*SET EXERCISE*. Restate all the material verbatim, except for the pictures.

*COLLECTED MATERIAL*.
————

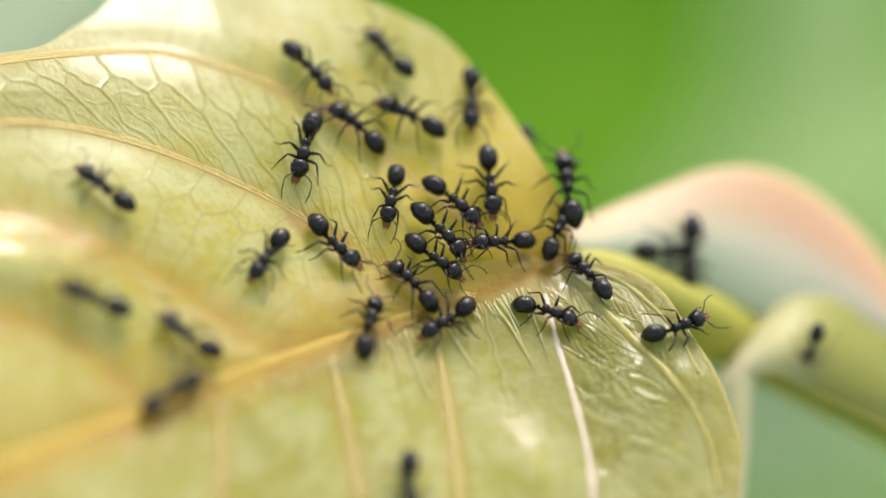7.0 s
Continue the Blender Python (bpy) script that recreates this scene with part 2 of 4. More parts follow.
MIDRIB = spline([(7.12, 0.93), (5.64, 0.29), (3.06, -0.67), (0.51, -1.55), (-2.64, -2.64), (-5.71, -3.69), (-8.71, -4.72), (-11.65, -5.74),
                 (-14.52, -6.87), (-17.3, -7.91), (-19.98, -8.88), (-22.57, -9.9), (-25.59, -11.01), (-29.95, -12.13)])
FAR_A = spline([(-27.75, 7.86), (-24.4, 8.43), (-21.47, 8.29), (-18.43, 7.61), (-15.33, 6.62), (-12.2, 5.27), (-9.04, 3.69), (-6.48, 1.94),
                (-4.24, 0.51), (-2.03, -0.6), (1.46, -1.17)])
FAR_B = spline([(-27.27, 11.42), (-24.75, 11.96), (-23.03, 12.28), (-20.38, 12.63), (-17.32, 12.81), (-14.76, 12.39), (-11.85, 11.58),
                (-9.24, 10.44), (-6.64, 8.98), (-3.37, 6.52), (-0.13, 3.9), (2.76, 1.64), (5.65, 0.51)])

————

*RESPONSE TO THIS TASK*.
7.0 s
Continue the Blender Python (bpy) script that recreates this scene with part 2 of 4. More parts follow.
MIDRIB = spline([(7.12, 0.93), (5.64, 0.29), (3.06, -0.67), (0.51, -1.55), (-2.64, -2.64), (-5.71, -3.69), (-8.71, -4.72), (-11.65, -5.74),
                 (-14.52, -6.87), (-17.3, -7.91), (-19.98, -8.88), (-22.57, -9.9), (-25.59, -11.01), (-29.95, -12.13)])
FAR_A = spline([(-27.75, 7.86), (-24.4, 8.43), (-21.47, 8.29), (-18.43, 7.61), (-15.33, 6.62), (-12.2, 5.27), (-9.04, 3.69), (-6.48, 1.94),
                (-4.24, 0.51), (-2.03, -0.6), (1.46, -1.17)])
FAR_B = spline([(-27.27, 11.42), (-24.75, 11.96), (-23.03, 12.28), (-20.38, 12.63), (-17.32, 12.81), (-14.76, 12.39), (-11.85, 11.58),
                (-9.24, 10.44), (-6.64, 8.98), (-3.37, 6.52), (-0.13, 3.9), (2.76, 1.64), (5.65, 0.51)])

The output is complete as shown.